Kathleen Cullen

Flash Mob

 

April 19 - May 5, 2012

 

Artists: Taylor Absher, Brock Enright, John Filker, Leo Gabin, Peter Gerakaris, Judith Harvey, Harmony Korine, Molly Larkey, Gail Leboff, Lawrence Lee, Thom McDonell, Monica Moran, Dan Peyton, Nick Poe, Max Snow, Lee Strasburger, Michael St. John

 

Flash Mob is an expression used to describe a synchronized event where a group rapidly amasses at a specific time and place to perform a seemingly mundane choreographed task — an action that is often meant to critique cultural conformity.

 

Join Kathleen Cullen Fine Arts in New York City for its own “Flash Mob”, where the plurality of the artists' work, concerns, and media coalesce like greased lightening before traveling upstate to the Re Institute as a new iteration of this exhibit.

 

The existence of so-called "Flash Mobs" predates the term itself. Historically, artists who have been united by a common time and place (such as Paris in the 1920s and NYC in the 1950s), have frequently congregated to debate cultural beliefs, concerns, and approaches to art making — such artists have used their work as a mechanism with which to question the culture of their times. Within the myriad fringe cultures of today, artists more than ever tend to generate their own societal realities and microcosms in an attempt to transcend the individual. Collectively, the artists in this exhibit remain part of this continuum, while simultaneously pushing the envelop of previous artistic movements.

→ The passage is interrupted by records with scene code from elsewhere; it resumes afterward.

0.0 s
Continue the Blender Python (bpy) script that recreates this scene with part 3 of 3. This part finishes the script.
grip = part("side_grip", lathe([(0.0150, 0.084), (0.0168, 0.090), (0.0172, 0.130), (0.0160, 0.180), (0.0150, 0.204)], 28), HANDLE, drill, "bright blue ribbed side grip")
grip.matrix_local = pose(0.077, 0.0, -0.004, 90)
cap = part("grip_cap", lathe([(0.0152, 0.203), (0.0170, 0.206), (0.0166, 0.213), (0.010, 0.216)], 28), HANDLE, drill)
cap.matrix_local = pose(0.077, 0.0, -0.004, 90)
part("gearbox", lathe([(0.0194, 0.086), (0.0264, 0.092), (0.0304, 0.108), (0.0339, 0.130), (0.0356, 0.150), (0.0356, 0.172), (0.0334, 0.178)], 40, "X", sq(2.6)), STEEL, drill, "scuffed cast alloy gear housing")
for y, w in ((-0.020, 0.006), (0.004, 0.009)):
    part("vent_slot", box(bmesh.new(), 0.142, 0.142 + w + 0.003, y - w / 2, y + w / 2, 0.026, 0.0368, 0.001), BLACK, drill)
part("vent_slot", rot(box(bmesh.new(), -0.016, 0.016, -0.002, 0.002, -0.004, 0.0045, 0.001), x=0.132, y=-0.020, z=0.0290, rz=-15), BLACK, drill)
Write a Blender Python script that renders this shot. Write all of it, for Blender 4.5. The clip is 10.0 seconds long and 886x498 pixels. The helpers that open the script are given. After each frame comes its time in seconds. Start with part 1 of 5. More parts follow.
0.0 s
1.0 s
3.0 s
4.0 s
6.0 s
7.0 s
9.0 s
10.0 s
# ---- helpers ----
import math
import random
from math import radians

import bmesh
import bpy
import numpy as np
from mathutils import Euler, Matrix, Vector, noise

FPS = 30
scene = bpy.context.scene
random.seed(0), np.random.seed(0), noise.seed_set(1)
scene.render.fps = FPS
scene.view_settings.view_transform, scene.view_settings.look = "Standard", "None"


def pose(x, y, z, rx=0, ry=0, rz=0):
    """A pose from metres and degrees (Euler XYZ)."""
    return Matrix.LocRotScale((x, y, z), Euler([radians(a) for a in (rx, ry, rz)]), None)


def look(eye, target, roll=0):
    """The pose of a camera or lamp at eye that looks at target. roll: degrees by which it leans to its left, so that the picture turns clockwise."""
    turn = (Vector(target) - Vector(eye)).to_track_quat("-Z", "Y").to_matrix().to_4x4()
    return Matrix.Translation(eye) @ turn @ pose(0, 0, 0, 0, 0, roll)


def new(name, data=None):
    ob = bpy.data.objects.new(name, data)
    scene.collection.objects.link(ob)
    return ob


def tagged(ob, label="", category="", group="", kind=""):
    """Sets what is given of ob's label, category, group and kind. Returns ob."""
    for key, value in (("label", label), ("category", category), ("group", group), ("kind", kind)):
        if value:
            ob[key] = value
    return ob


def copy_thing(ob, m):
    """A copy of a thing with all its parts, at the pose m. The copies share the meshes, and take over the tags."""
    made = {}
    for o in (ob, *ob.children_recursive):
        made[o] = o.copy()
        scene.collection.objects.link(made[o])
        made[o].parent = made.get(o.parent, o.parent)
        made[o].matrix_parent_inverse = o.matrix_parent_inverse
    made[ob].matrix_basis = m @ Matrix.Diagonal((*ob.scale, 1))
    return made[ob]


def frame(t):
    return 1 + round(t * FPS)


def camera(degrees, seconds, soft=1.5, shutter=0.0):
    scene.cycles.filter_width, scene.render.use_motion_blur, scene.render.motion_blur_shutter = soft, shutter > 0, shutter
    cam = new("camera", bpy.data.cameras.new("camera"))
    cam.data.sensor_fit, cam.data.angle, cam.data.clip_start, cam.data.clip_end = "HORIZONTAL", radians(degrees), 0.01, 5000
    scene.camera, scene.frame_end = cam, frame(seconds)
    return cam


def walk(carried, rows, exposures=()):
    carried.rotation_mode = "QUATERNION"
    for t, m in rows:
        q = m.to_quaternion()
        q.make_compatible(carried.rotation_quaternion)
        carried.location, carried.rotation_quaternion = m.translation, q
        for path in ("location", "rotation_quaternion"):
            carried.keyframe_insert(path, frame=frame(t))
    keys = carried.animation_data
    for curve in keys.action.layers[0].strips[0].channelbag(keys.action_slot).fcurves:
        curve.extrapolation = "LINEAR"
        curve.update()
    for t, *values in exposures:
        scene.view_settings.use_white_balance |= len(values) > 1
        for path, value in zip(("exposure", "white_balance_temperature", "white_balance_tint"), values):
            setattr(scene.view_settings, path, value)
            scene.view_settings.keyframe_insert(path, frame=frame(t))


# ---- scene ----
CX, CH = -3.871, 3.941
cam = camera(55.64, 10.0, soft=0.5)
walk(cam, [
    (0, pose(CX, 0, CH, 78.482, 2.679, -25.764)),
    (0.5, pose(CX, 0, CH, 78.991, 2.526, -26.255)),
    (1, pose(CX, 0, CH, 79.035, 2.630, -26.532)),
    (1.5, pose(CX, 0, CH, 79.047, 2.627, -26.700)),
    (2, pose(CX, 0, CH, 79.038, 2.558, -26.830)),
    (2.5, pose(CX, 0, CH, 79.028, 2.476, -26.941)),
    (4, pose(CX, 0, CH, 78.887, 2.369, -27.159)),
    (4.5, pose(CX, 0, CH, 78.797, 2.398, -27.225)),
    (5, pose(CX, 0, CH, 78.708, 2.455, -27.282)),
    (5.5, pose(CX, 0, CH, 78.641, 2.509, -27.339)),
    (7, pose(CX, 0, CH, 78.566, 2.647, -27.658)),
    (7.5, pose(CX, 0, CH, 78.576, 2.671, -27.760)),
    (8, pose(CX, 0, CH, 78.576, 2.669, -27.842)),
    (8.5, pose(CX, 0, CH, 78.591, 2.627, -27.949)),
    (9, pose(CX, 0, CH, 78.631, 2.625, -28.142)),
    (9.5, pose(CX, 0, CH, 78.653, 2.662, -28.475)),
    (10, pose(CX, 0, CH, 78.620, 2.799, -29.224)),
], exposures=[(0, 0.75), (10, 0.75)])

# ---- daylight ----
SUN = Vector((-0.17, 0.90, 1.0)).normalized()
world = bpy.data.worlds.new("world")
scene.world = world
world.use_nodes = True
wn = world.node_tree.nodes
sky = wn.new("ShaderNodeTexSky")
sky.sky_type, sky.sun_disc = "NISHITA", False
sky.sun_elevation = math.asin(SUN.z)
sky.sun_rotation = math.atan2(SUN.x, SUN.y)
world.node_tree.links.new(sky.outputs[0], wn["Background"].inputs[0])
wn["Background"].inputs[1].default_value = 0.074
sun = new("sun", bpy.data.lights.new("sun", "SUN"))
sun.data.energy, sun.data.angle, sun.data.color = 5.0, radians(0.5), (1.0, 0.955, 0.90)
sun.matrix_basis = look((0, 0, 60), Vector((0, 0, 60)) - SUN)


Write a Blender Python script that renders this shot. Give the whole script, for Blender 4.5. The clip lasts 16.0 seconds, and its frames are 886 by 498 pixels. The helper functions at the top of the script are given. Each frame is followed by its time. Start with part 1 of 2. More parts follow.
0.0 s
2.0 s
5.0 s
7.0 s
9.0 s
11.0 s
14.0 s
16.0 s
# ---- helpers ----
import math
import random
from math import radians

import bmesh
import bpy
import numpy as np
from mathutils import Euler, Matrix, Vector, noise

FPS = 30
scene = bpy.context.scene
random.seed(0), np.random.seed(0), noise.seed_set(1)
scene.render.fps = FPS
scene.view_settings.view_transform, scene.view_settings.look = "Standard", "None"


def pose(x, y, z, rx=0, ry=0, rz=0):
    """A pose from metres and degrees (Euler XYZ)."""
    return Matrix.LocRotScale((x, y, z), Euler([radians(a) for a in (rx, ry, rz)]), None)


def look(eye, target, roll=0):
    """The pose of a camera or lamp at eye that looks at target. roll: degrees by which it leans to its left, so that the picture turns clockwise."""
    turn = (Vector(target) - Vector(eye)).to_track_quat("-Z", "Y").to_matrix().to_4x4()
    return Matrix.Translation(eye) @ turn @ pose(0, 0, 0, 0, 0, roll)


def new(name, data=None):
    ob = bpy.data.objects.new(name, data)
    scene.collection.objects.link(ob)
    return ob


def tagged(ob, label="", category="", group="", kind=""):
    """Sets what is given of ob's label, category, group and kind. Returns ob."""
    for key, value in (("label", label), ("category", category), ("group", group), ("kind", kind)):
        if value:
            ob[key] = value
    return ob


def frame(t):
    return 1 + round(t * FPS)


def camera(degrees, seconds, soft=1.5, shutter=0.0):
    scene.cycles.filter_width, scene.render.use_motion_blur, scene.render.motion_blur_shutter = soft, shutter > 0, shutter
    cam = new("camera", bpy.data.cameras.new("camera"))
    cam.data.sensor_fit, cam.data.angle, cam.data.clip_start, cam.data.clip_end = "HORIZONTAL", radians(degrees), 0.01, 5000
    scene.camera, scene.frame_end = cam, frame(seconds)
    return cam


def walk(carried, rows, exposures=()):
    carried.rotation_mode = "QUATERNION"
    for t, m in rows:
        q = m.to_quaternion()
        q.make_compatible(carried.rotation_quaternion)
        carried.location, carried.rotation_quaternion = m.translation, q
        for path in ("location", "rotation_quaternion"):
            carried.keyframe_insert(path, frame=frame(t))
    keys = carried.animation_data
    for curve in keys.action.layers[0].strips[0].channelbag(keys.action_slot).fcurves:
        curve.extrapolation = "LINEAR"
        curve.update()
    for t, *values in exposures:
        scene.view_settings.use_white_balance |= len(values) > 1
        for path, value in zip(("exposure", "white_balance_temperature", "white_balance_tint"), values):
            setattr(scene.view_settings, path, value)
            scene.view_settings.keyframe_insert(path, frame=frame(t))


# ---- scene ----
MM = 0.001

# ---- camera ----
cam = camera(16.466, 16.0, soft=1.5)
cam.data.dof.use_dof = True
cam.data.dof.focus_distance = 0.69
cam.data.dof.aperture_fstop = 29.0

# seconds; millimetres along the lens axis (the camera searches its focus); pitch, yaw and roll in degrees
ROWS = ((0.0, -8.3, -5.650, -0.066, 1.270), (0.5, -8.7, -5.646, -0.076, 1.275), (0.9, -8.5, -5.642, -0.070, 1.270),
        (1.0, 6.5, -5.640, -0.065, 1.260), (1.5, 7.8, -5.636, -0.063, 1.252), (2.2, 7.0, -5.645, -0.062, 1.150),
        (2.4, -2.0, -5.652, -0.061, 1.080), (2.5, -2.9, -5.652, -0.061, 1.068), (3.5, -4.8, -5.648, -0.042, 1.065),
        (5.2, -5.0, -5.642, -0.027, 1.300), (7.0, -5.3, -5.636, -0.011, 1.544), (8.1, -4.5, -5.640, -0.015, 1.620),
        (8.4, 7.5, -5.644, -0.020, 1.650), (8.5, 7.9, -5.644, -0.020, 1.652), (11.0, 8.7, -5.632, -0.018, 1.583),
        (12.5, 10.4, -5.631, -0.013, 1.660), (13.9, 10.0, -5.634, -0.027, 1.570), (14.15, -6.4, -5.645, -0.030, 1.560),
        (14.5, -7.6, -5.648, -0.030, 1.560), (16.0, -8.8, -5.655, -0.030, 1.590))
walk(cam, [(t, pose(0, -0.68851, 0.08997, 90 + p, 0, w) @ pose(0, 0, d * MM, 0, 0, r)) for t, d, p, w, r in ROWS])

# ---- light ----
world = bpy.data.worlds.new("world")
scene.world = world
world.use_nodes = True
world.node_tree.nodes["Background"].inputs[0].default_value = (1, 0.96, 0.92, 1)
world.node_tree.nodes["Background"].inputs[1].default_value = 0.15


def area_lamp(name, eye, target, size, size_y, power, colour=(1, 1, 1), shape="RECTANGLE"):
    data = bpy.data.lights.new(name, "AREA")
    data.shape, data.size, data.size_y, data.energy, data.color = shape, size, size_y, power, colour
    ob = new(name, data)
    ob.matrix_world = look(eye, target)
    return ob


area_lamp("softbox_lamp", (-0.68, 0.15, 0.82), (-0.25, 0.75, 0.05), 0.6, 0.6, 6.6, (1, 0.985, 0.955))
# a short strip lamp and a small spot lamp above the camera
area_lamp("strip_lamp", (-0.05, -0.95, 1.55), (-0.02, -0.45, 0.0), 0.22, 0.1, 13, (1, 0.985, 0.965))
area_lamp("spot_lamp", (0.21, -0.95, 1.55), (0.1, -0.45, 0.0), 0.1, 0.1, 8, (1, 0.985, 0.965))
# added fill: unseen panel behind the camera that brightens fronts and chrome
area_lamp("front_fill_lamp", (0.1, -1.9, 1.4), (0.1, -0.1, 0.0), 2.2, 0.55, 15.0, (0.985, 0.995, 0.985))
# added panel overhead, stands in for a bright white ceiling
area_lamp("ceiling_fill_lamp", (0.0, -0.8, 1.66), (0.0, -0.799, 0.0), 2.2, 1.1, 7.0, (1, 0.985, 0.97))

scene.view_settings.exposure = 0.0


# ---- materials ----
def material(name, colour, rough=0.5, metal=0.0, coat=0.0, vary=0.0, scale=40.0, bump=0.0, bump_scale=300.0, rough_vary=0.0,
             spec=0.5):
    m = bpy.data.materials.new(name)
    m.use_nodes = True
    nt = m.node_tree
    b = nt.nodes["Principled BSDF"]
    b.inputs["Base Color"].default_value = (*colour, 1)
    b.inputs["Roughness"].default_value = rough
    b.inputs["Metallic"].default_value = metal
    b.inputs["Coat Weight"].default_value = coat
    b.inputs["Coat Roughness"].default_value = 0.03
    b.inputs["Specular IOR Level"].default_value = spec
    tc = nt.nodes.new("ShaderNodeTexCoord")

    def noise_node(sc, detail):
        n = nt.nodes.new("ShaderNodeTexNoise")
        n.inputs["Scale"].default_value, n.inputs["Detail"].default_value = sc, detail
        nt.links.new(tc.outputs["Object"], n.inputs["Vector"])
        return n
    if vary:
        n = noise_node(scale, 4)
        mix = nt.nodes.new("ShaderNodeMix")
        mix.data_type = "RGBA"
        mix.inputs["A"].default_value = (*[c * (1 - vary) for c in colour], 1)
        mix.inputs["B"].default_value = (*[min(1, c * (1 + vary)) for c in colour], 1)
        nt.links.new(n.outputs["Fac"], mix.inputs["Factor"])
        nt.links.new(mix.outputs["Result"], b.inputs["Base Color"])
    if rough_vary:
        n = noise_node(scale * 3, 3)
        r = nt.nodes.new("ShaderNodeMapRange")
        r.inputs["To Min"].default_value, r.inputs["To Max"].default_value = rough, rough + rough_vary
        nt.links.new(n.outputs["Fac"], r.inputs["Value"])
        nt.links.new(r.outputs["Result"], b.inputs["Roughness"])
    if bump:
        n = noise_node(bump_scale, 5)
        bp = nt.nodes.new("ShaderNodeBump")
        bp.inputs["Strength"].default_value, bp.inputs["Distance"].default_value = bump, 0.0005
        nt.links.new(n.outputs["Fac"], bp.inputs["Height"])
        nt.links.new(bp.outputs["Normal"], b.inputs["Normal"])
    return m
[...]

Here, you will find everything from fresh perspectives and appropriations of 'traditional media', to new media and performance-based methods — a paradoxically ‘universal plurality’ that renders each artist simultaneously “Individual” AND “Member”. Unconfined by a single medium, these artists embrace everything from photography and drawing, to sculpture, painting, and almost any possible combination therein.  What unifies them is neither a literal theme nor common medium, but rather a sensibility that acknowledges, questions, and deconstructs (if not jettisons) tradition in favor of the more unorthodox and imaginative. Striving to avoid the regurgitation of their own ideas, this Flash Mob boldly pushes boundaries through its ambition of perpetual transformation.